* PROVIDED ENTRIES *
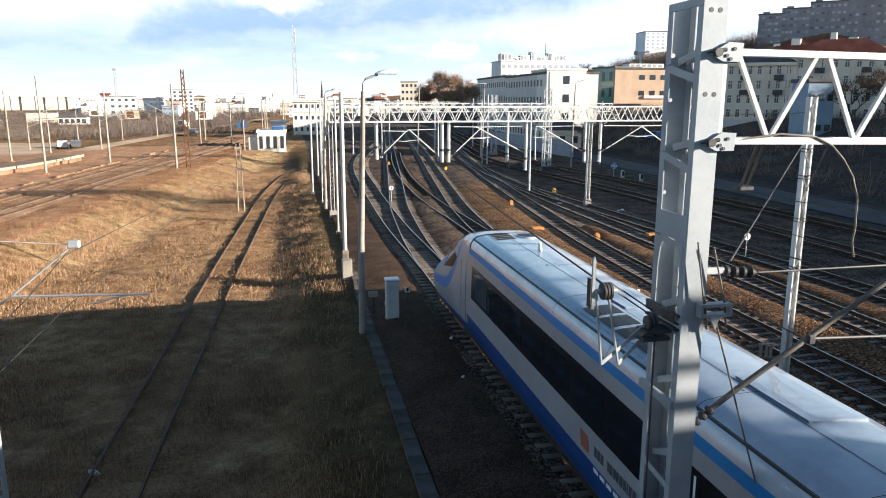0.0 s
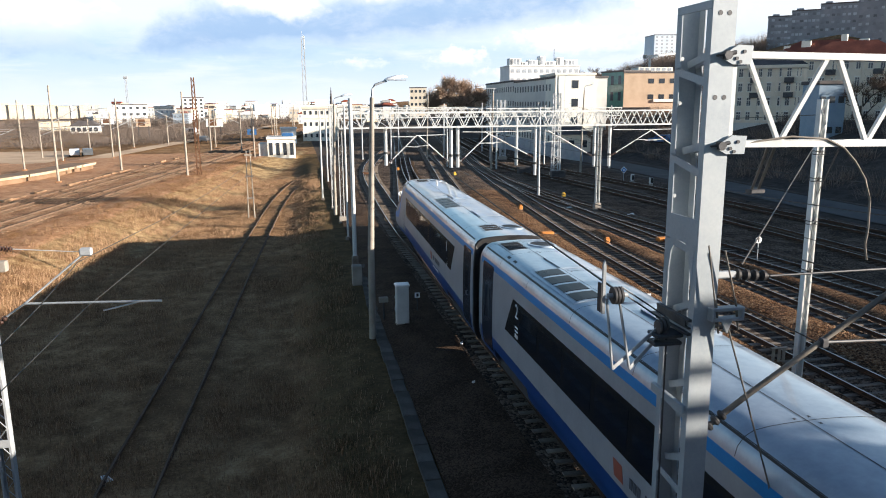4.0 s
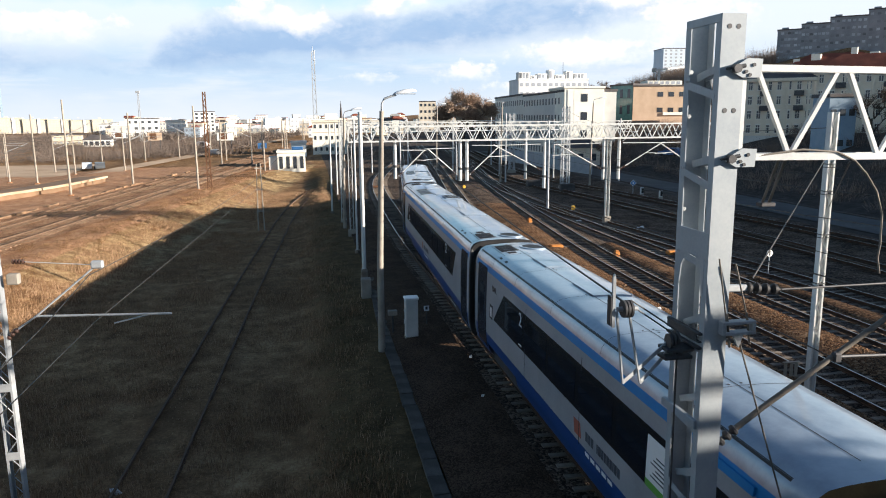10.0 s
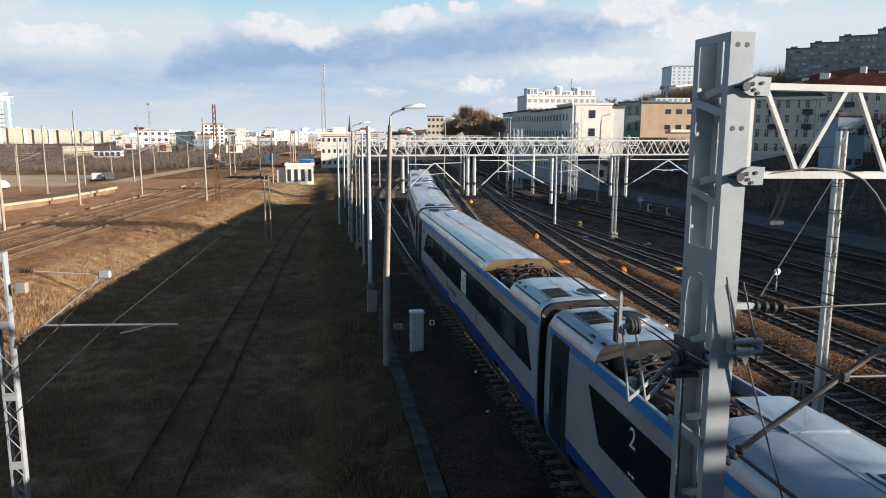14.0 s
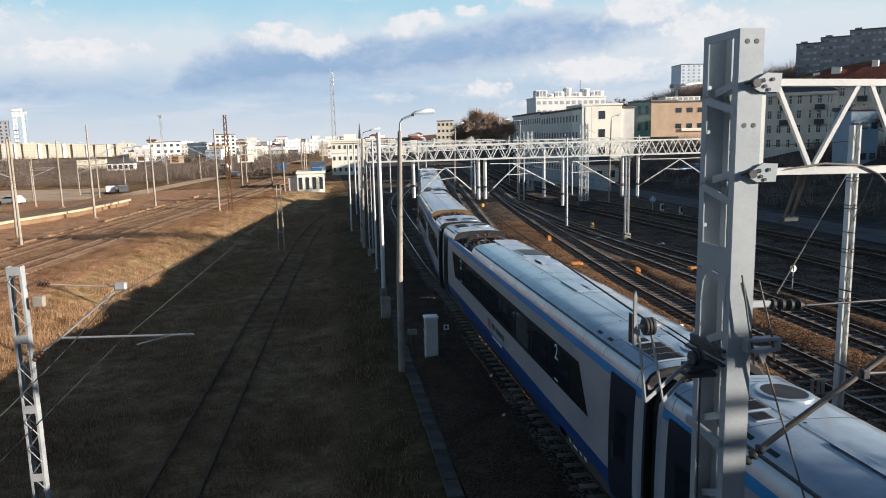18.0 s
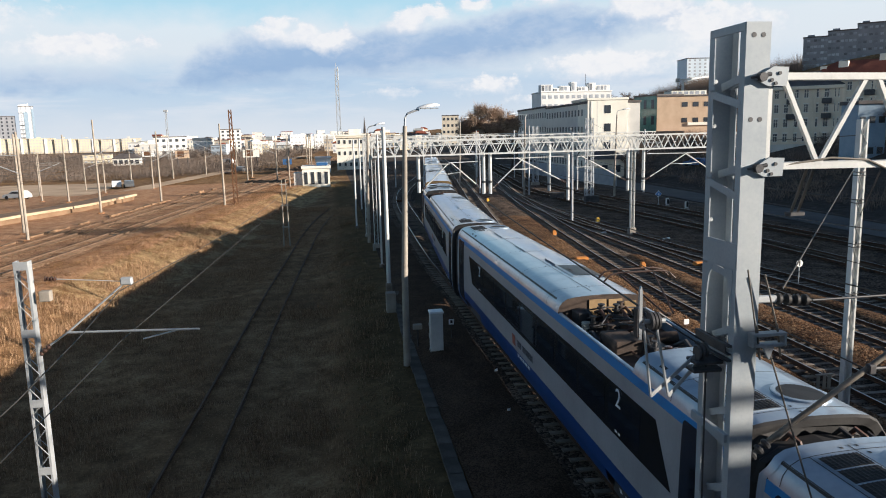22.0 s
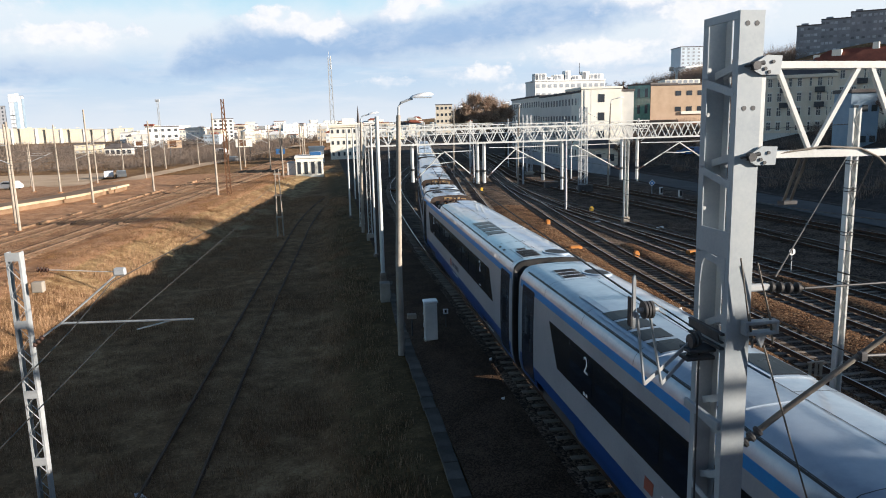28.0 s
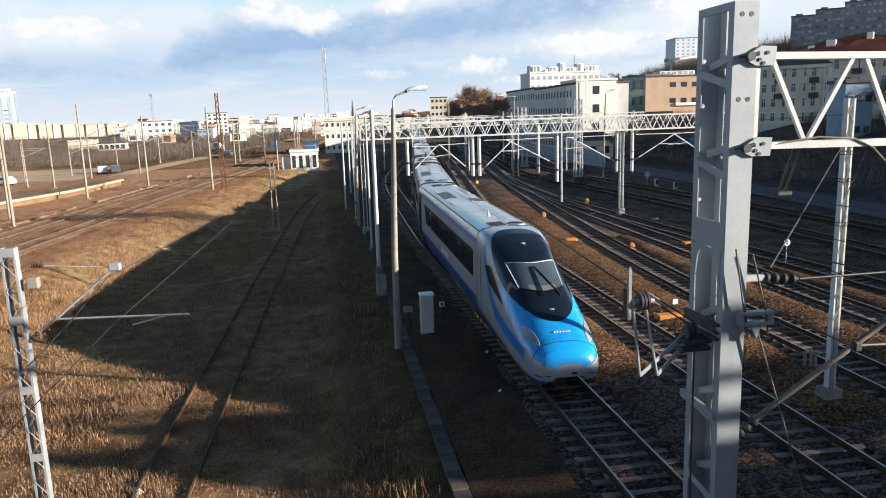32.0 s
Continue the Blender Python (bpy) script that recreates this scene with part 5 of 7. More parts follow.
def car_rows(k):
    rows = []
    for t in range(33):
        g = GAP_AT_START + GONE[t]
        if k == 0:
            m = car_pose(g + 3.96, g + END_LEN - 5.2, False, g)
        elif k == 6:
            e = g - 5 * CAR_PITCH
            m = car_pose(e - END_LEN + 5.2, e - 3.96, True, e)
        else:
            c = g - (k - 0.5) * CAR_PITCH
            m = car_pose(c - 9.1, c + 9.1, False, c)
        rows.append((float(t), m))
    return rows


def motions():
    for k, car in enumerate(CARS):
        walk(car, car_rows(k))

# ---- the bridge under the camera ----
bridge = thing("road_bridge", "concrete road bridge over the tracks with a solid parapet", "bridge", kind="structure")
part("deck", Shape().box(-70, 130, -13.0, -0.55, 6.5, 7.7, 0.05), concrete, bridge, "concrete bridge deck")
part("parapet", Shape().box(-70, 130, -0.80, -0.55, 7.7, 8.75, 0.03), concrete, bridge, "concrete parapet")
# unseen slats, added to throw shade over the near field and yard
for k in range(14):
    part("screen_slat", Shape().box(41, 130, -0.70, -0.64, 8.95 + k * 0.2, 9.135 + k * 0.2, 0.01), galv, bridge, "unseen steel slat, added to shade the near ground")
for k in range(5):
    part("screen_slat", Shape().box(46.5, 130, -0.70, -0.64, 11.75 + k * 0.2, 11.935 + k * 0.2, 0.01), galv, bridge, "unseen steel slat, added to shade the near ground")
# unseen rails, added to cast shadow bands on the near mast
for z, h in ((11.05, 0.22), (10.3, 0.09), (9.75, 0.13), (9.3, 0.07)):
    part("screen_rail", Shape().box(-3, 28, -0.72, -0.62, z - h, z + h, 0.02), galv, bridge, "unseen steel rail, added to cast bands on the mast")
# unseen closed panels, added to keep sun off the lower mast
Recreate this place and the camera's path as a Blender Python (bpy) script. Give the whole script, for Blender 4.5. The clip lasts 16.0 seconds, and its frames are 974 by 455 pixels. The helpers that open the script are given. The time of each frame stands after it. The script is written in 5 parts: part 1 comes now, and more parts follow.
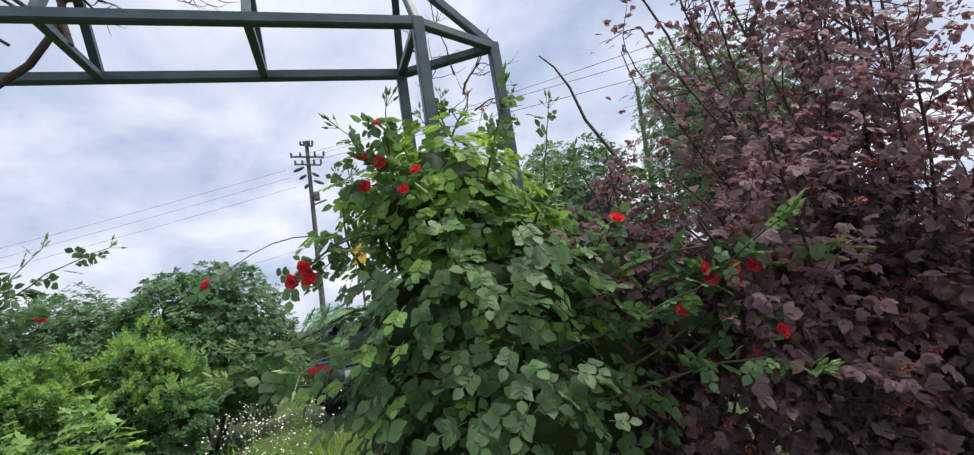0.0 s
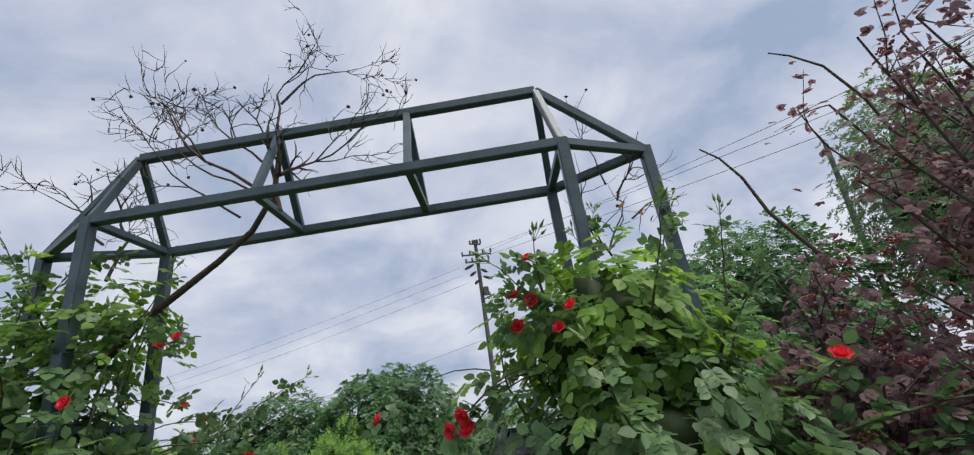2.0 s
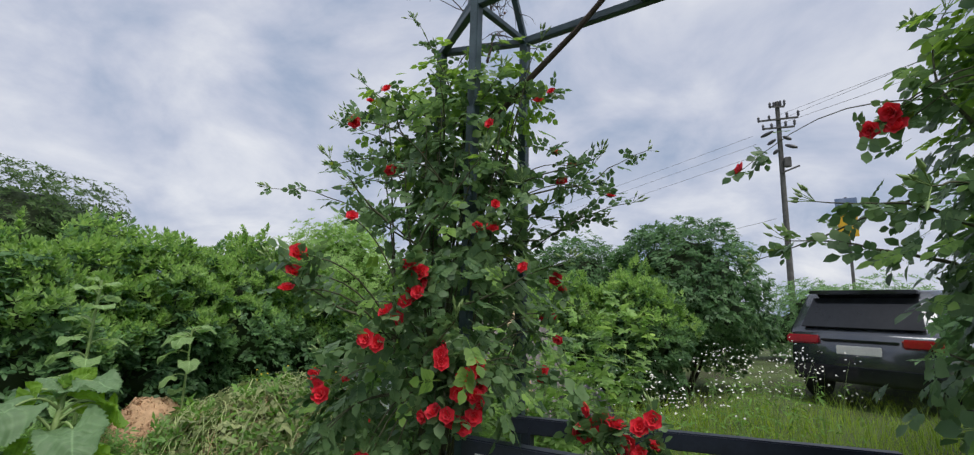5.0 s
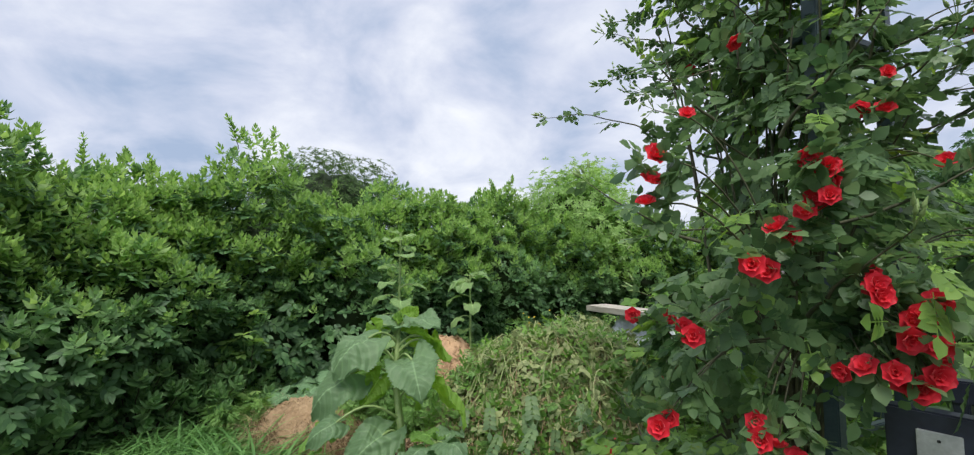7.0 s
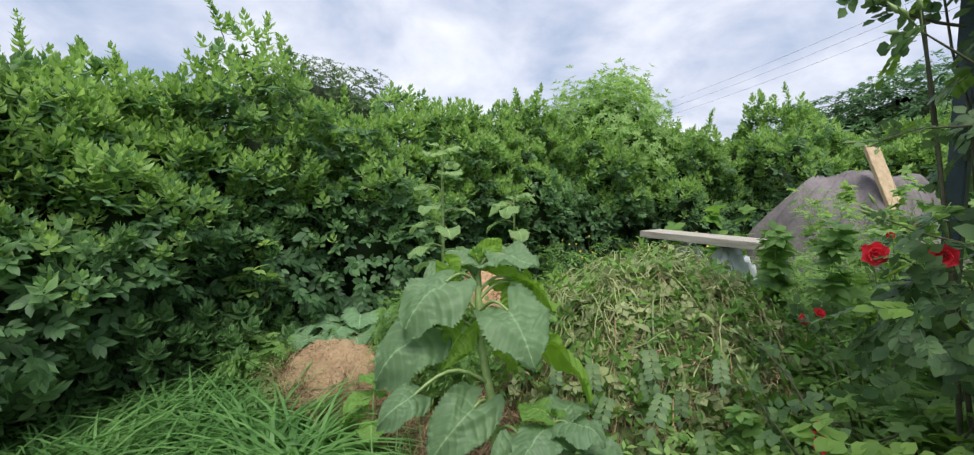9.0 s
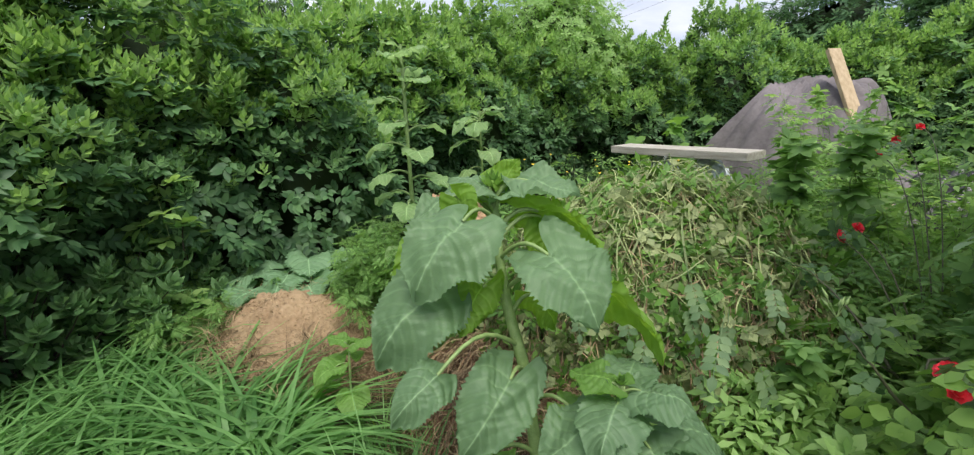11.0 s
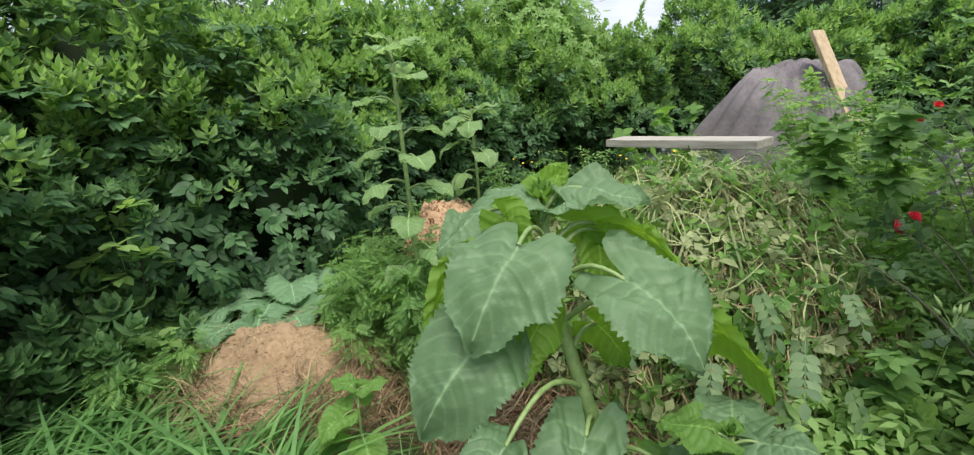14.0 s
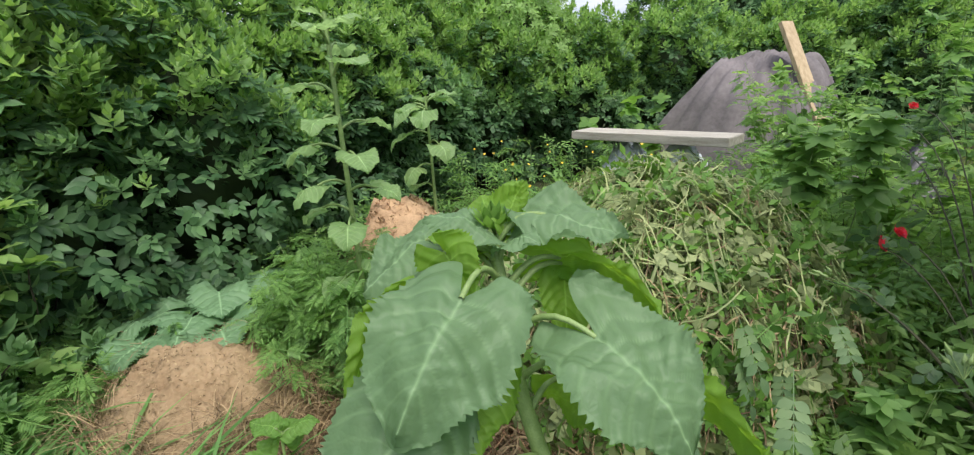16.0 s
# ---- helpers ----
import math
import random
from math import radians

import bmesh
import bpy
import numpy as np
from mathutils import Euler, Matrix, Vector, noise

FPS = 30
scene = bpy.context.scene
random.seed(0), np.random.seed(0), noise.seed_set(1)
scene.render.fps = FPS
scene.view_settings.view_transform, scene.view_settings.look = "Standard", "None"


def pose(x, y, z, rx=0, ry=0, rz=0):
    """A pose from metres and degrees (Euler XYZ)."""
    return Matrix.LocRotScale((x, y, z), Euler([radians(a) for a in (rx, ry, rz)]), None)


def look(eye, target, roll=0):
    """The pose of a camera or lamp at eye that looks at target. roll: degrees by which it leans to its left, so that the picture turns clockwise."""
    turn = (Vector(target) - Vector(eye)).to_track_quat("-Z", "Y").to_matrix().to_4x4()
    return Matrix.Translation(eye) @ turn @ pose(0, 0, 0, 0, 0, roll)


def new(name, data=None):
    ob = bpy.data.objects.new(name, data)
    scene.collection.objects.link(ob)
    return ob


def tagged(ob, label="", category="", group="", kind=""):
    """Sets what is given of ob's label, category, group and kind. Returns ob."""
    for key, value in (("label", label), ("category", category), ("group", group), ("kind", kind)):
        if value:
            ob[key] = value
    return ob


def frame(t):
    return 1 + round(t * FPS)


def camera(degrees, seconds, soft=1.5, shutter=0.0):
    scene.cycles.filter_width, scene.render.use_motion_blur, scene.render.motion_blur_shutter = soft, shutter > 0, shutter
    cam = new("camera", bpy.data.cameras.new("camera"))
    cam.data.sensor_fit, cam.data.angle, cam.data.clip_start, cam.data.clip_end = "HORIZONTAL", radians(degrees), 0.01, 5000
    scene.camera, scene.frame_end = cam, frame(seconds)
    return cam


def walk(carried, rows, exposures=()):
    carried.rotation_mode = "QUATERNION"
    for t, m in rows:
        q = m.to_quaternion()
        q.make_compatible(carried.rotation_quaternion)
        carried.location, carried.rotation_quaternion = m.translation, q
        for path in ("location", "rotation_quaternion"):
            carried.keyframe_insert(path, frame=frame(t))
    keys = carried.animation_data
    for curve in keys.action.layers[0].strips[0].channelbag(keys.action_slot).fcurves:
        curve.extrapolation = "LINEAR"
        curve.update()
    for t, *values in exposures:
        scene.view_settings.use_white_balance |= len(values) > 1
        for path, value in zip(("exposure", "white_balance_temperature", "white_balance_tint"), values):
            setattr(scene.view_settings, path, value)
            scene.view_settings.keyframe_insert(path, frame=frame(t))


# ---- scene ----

* SET TASK *
Leaving out the pictures, repeat the data above exactly.

* EXPECTED OUTPUT *
0.0 s
4.0 s
10.0 s
14.0 s
18.0 s
22.0 s
28.0 s
32.0 s
Continue the Blender Python (bpy) script that recreates this scene with part 5 of 7. More parts follow.
def car_rows(k):
    rows = []
    for t in range(33):
        g = GAP_AT_START + GONE[t]
        if k == 0:
            m = car_pose(g + 3.96, g + END_LEN - 5.2, False, g)
        elif k == 6:
            e = g - 5 * CAR_PITCH
            m = car_pose(e - END_LEN + 5.2, e - 3.96, True, e)
        else:
            c = g - (k - 0.5) * CAR_PITCH
            m = car_pose(c - 9.1, c + 9.1, False, c)
        rows.append((float(t), m))
    return rows


def motions():
    for k, car in enumerate(CARS):
        walk(car, car_rows(k))

# ---- the bridge under the camera ----
bridge = thing("road_bridge", "concrete road bridge over the tracks with a solid parapet", "bridge", kind="structure")
part("deck", Shape().box(-70, 130, -13.0, -0.55, 6.5, 7.7, 0.05), concrete, bridge, "concrete bridge deck")
part("parapet", Shape().box(-70, 130, -0.80, -0.55, 7.7, 8.75, 0.03), concrete, bridge, "concrete parapet")
# unseen slats, added to throw shade over the near field and yard
for k in range(14):
    part("screen_slat", Shape().box(41, 130, -0.70, -0.64, 8.95 + k * 0.2, 9.135 + k * 0.2, 0.01), galv, bridge, "unseen steel slat, added to shade the near ground")
for k in range(5):
    part("screen_slat", Shape().box(46.5, 130, -0.70, -0.64, 11.75 + k * 0.2, 11.935 + k * 0.2, 0.01), galv, bridge, "unseen steel slat, added to shade the near ground")
# unseen rails, added to cast shadow bands on the near mast
for z, h in ((11.05, 0.22), (10.3, 0.09), (9.75, 0.13), (9.3, 0.07)):
    part("screen_rail", Shape().box(-3, 28, -0.72, -0.62, z - h, z + h, 0.02), galv, bridge, "unseen steel rail, added to cast bands on the mast")
# unseen closed panels, added to keep sun off the lower mast
Recreate this place and the camera's path as a Blender Python (bpy) script. Give the whole script, for Blender 4.5. The clip lasts 16.0 seconds, and its frames are 974 by 455 pixels. The helpers that open the script are given. The time of each frame stands after it. The script is written in 5 parts: part 1 comes now, and more parts follow.
0.0 s
2.0 s
5.0 s
7.0 s
9.0 s
11.0 s
14.0 s
16.0 s
# ---- helpers ----
import math
import random
from math import radians

import bmesh
import bpy
import numpy as np
from mathutils import Euler, Matrix, Vector, noise

FPS = 30
scene = bpy.context.scene
random.seed(0), np.random.seed(0), noise.seed_set(1)
scene.render.fps = FPS
scene.view_settings.view_transform, scene.view_settings.look = "Standard", "None"


def pose(x, y, z, rx=0, ry=0, rz=0):
    """A pose from metres and degrees (Euler XYZ)."""
    return Matrix.LocRotScale((x, y, z), Euler([radians(a) for a in (rx, ry, rz)]), None)


def look(eye, target, roll=0):
    """The pose of a camera or lamp at eye that looks at target. roll: degrees by which it leans to its left, so that the picture turns clockwise."""
    turn = (Vector(target) - Vector(eye)).to_track_quat("-Z", "Y").to_matrix().to_4x4()
    return Matrix.Translation(eye) @ turn @ pose(0, 0, 0, 0, 0, roll)


def new(name, data=None):
    ob = bpy.data.objects.new(name, data)
    scene.collection.objects.link(ob)
    return ob


def tagged(ob, label="", category="", group="", kind=""):
    """Sets what is given of ob's label, category, group and kind. Returns ob."""
    for key, value in (("label", label), ("category", category), ("group", group), ("kind", kind)):
        if value:
            ob[key] = value
    return ob


def frame(t):
    return 1 + round(t * FPS)


def camera(degrees, seconds, soft=1.5, shutter=0.0):
    scene.cycles.filter_width, scene.render.use_motion_blur, scene.render.motion_blur_shutter = soft, shutter > 0, shutter
    cam = new("camera", bpy.data.cameras.new("camera"))
    cam.data.sensor_fit, cam.data.angle, cam.data.clip_start, cam.data.clip_end = "HORIZONTAL", radians(degrees), 0.01, 5000
    scene.camera, scene.frame_end = cam, frame(seconds)
    return cam


def walk(carried, rows, exposures=()):
    carried.rotation_mode = "QUATERNION"
    for t, m in rows:
        q = m.to_quaternion()
        q.make_compatible(carried.rotation_quaternion)
        carried.location, carried.rotation_quaternion = m.translation, q
        for path in ("location", "rotation_quaternion"):
            carried.keyframe_insert(path, frame=frame(t))
    keys = carried.animation_data
    for curve in keys.action.layers[0].strips[0].channelbag(keys.action_slot).fcurves:
        curve.extrapolation = "LINEAR"
        curve.update()
    for t, *values in exposures:
        scene.view_settings.use_white_balance |= len(values) > 1
        for path, value in zip(("exposure", "white_balance_temperature", "white_balance_tint"), values):
            setattr(scene.view_settings, path, value)
            scene.view_settings.keyframe_insert(path, frame=frame(t))


# ---- scene ----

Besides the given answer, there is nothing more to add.